To do: For the material that follows, list every line containing the word "recreates".
-- BEGIN Provided data --
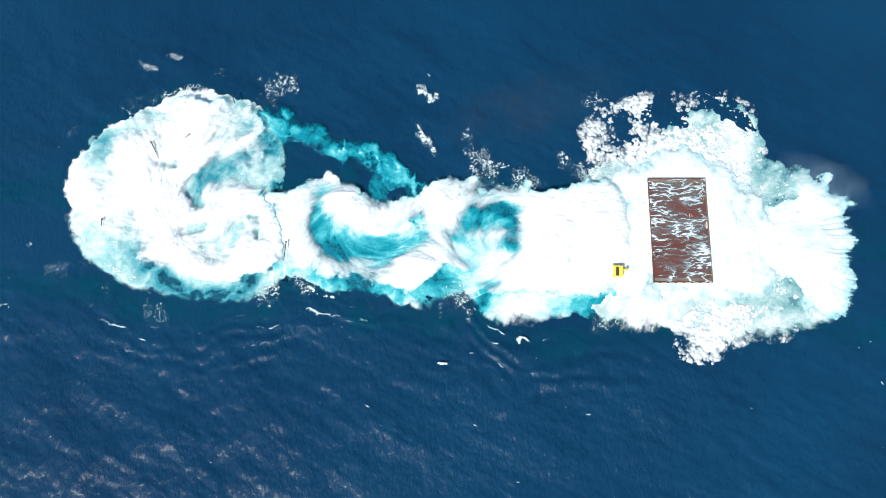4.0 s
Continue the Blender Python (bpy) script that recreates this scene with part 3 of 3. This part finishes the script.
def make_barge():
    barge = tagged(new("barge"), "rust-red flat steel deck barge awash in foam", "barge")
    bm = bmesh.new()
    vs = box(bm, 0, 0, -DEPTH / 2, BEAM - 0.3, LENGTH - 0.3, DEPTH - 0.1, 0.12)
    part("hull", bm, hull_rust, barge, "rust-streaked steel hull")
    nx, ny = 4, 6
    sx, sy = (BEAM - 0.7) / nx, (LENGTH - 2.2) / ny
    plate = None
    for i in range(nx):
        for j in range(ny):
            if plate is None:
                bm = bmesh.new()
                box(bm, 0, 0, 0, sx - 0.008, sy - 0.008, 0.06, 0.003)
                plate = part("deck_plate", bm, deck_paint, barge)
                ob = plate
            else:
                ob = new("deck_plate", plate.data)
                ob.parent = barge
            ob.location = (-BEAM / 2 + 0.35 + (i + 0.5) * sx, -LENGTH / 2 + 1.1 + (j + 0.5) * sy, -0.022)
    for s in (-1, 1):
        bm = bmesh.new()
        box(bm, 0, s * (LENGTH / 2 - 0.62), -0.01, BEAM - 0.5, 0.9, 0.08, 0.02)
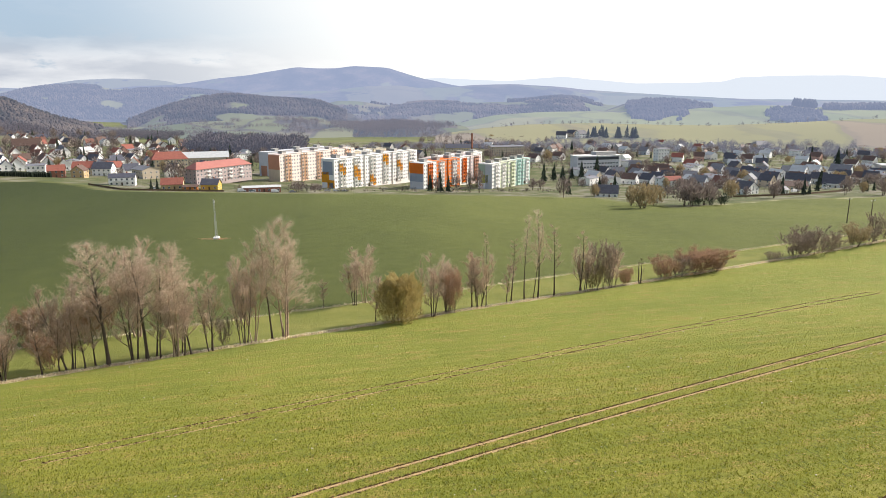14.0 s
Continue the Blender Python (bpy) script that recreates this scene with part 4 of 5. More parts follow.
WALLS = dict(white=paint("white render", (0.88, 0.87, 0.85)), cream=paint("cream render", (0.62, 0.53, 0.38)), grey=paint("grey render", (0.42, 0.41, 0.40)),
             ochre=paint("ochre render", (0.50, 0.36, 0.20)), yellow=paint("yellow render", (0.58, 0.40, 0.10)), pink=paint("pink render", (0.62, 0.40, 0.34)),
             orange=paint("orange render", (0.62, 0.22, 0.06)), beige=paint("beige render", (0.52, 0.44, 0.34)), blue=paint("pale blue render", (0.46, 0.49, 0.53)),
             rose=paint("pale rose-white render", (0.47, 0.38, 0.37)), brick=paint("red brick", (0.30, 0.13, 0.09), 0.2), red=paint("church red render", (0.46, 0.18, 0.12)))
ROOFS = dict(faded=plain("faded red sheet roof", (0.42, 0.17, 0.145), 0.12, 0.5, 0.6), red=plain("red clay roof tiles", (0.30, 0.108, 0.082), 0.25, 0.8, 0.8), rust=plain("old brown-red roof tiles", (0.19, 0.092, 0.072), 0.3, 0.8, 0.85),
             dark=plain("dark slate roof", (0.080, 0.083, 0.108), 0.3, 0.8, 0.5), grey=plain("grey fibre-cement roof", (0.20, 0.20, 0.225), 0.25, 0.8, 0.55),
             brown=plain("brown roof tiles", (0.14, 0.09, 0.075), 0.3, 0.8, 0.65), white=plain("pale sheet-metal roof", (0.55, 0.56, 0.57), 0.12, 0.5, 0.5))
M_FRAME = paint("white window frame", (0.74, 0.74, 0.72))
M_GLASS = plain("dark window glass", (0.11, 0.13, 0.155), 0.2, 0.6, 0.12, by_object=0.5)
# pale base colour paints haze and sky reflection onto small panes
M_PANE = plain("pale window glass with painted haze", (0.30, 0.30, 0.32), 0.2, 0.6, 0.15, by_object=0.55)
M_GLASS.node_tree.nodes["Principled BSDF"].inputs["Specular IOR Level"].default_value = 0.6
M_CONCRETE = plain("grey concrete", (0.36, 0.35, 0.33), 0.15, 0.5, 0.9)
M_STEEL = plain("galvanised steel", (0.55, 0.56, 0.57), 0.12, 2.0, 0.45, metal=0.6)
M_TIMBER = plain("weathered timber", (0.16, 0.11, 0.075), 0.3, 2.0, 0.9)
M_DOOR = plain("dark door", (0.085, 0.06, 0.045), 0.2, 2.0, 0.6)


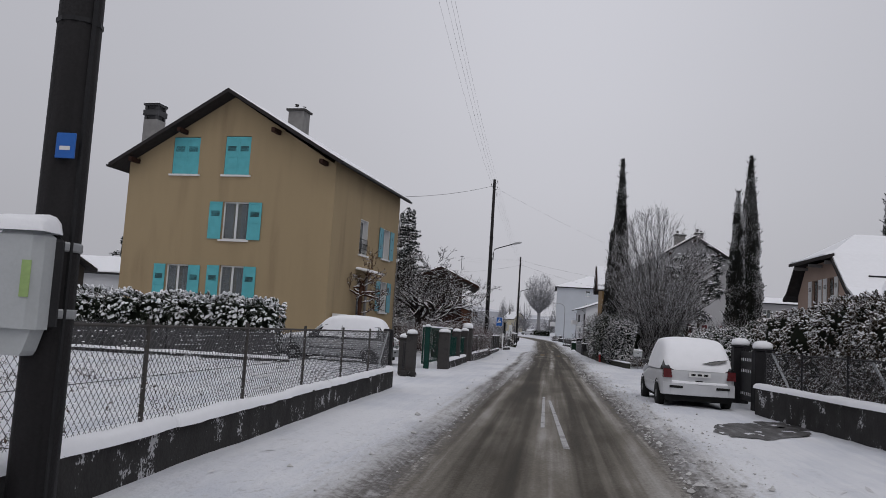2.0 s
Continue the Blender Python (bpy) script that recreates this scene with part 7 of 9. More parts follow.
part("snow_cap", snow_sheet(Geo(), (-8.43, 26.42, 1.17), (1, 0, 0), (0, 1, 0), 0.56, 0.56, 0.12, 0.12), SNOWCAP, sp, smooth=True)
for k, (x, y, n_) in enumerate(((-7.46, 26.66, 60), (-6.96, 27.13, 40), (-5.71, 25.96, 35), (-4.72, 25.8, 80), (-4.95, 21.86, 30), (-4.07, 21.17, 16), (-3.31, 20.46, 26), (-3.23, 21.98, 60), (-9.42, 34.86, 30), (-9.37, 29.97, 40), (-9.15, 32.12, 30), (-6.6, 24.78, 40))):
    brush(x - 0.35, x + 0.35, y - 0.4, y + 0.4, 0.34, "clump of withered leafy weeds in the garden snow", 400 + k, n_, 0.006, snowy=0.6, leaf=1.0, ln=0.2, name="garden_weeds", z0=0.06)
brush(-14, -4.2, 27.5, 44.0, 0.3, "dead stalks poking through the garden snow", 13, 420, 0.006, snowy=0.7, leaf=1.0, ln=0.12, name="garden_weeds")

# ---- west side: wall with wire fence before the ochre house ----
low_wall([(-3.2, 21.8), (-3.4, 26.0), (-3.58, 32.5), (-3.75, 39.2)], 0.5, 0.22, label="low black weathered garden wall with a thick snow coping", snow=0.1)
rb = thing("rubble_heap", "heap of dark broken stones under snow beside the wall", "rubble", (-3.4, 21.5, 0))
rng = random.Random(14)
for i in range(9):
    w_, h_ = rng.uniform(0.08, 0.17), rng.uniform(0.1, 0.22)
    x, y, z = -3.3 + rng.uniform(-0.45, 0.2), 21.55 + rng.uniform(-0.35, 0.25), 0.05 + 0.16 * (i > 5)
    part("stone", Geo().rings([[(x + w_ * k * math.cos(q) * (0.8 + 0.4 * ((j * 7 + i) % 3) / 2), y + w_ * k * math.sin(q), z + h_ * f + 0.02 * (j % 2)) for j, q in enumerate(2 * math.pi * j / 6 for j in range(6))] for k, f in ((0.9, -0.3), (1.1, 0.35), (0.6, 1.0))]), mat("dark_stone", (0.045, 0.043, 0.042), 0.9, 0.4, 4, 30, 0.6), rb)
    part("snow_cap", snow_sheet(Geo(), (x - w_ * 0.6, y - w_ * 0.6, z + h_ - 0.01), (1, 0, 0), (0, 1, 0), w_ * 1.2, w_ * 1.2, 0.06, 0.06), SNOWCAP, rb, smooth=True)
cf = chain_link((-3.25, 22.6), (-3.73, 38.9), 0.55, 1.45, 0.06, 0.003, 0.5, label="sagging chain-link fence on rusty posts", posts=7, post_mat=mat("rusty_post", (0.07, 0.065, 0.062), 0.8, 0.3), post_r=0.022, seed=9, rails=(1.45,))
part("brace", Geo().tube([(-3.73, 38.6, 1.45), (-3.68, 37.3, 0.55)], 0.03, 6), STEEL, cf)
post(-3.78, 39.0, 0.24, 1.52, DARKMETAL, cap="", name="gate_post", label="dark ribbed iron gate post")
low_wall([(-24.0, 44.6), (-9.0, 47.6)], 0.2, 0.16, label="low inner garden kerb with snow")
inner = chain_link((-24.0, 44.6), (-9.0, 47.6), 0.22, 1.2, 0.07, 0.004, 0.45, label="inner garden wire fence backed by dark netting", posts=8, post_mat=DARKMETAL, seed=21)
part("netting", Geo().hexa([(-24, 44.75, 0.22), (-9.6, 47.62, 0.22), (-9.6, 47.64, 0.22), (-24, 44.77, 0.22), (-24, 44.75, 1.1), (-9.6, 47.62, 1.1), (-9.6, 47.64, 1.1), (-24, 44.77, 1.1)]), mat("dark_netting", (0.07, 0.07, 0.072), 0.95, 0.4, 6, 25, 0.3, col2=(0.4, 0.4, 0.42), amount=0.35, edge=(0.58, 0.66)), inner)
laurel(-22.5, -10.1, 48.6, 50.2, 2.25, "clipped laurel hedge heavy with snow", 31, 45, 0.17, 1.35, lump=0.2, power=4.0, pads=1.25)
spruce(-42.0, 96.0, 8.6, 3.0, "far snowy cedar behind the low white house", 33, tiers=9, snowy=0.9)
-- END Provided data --
Solution:
Continue the Blender Python (bpy) script that recreates this scene with part 3 of 3. This part finishes the script.
Continue the Blender Python (bpy) script that recreates this scene with part 4 of 5. More parts follow.
Continue the Blender Python (bpy) script that recreates this scene with part 7 of 9. More parts follow.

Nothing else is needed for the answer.